MICHAEL REDHILL WINS GILLER PRIZE FOR BELLEVUE SQUARE.
Michael Redhill has won the 24th annual Scotiabank Giller Prize for his novel Bellevue Square, beating out Rachel Cusk’s Transit, Ed O’Loughlin’s Minds of Winter, Eden Robinson’s Son of a Trickster and Michelle Winters’s I Am a Truck. Redhill was previously a finalist in 2001 for his novel Martin Sloane.
The ceremony, hosted by entertainer Mary Walsh at the Ritz- Carlton in Toronto, was bittersweet due to the passing of prize founder Jack Rabinovitch this past August. His signature closing line, “For the price of a dinner in this town you can buy all the nominated books. So, eat at home and buy the books,” was proclaimed this year by his daughter, Elana Rabinovitch, Executive Director of the Scotiabank Giller Prize. The award was established in 1994 by Rabinovitch in honour of his late wife, journalist Doris Giller.
Bellevue Square, published by Doubleday Canada, is Redhill’s fourth novel under his own name; he has written four more under the pseudonym Inger Ash Wolfe.
The novel is a literary thriller — about a Toronto bookstore owner who becomes obsessed with her apparent doppelgänger roaming Kensington Market — but is not without a sense of humour, something also on display in Redhill’s acceptance speech.
Describing the experience of being longlisted, then shortlisted, for the prize, Redhill said, “Judging by all the things that have been happening to me, I must be in a coma.

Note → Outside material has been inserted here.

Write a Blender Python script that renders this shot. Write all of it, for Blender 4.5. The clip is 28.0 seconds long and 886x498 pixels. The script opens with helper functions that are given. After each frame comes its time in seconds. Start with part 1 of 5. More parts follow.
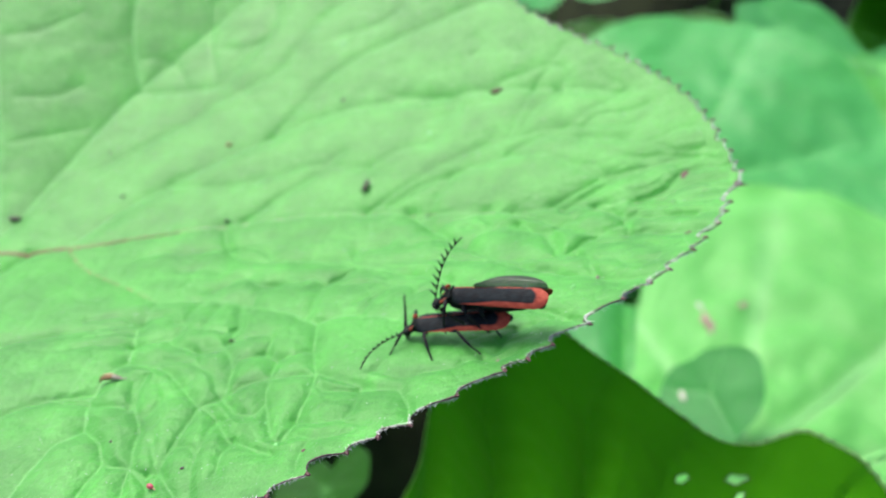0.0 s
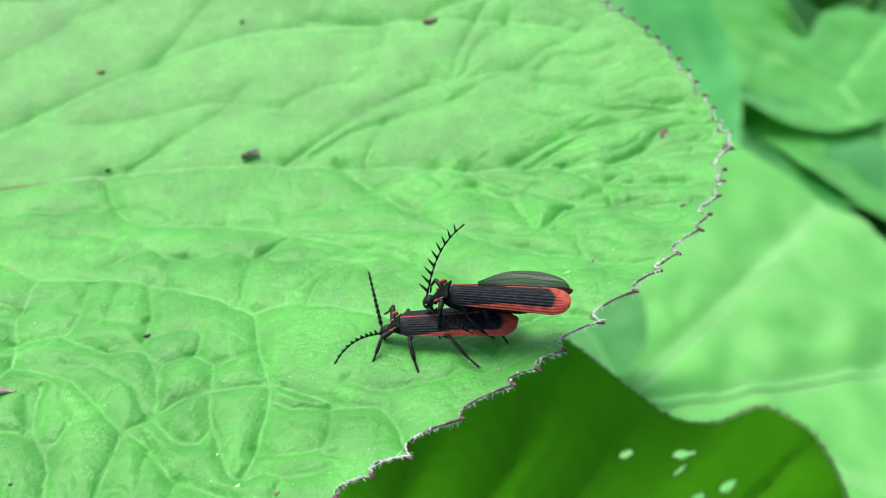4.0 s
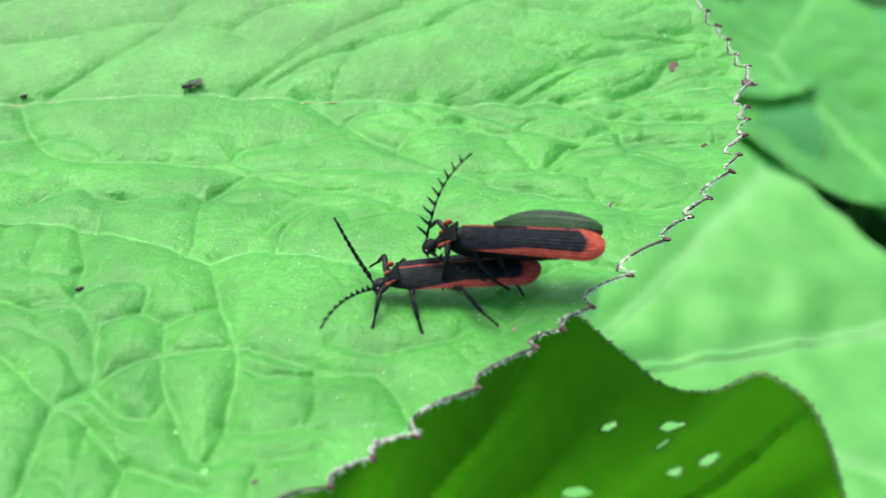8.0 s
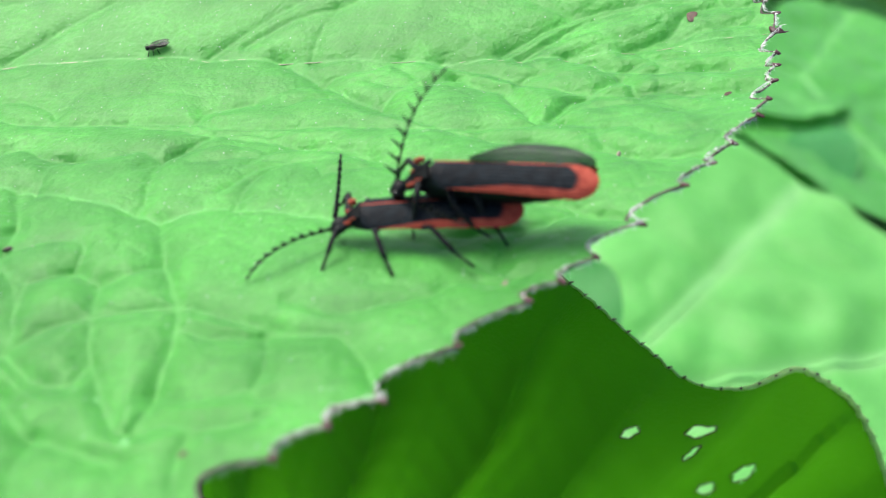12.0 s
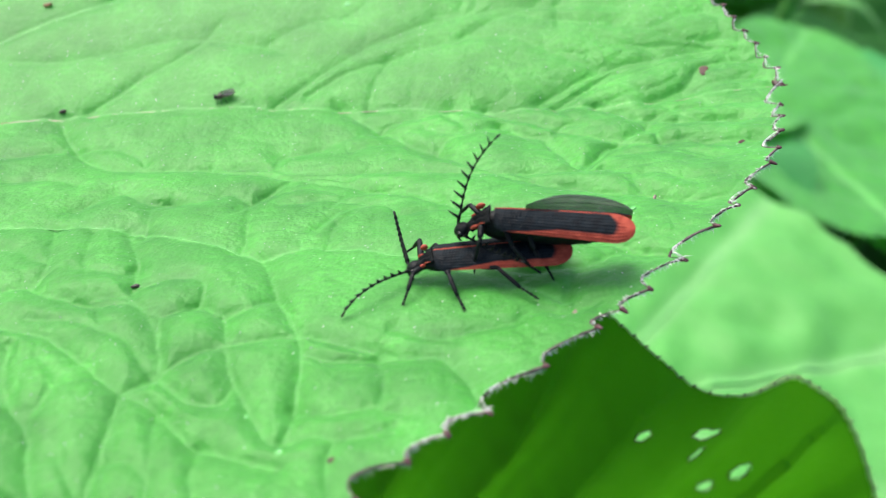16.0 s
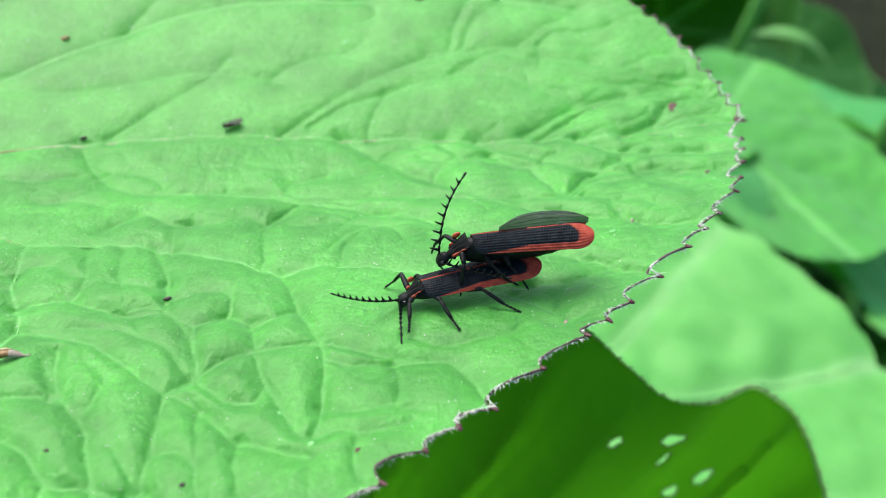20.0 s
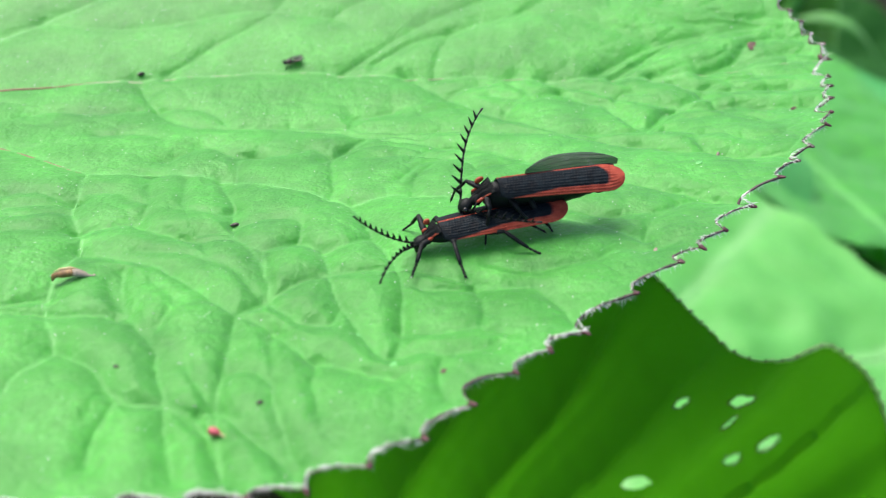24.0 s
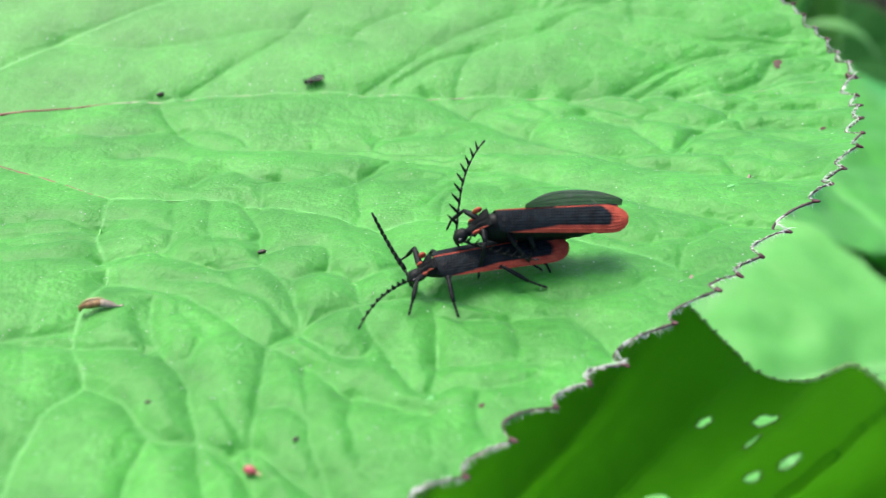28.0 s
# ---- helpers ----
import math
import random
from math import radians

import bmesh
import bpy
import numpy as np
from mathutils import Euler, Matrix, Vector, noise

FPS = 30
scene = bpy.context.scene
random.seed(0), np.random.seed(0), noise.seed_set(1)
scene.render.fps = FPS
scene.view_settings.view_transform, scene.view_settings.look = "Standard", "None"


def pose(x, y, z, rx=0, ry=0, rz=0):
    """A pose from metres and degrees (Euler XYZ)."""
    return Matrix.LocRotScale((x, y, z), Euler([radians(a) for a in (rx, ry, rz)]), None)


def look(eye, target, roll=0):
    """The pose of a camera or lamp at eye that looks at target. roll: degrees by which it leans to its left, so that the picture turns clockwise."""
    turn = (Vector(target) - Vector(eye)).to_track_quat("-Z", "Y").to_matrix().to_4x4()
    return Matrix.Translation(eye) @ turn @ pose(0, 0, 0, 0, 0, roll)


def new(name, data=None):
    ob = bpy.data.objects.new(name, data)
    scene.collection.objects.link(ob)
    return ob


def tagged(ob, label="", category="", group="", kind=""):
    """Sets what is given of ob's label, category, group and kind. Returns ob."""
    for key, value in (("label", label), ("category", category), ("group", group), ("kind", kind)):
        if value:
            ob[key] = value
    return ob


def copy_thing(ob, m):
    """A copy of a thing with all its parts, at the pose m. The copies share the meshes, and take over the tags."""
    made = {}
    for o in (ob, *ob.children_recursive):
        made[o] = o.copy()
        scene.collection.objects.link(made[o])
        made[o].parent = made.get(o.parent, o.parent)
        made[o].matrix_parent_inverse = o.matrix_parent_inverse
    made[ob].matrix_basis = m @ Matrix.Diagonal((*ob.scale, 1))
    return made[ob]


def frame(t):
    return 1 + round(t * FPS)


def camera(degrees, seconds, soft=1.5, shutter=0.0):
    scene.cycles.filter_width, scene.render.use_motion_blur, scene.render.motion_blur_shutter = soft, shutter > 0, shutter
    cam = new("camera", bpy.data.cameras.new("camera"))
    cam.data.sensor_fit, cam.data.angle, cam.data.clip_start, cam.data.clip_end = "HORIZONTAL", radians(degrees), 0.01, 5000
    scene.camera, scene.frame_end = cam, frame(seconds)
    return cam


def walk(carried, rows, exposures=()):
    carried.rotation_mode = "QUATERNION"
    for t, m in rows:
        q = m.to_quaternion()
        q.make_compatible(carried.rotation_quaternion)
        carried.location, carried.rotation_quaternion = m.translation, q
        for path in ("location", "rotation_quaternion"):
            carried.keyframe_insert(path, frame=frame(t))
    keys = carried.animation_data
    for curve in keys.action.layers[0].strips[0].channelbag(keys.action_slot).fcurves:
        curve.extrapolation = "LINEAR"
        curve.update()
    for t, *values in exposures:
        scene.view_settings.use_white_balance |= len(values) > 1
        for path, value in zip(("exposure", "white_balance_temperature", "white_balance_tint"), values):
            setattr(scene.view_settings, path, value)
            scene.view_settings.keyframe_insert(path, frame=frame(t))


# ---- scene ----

But if I am, you guys are too, so let’s not all wake up from it.”
He later singled our his mother, thanking her for filling his childhood home with books. “Because of her love of reading I wanted to make her books.” Then, to her: “I think some of them have really freaked you out.”
The prize jury, chaired by Anita Rau Badami, also included previous Scotiabank Giller Prize winners André Alexis (2015) and Lynn Coady (2013), as well as British author Richard Beard and American writer Nathan Englander.
They read 112 books to reach a longlist of 12, before announcing the five finalists at the beginning of October.
During t he presentation of the finalists, Redhill called daydreaming “part of the job description,” of being a writer, and that writing was “monetizing your daydreams.”
It was a memorable turn of phrase for an author about to receive the $100,000 purse.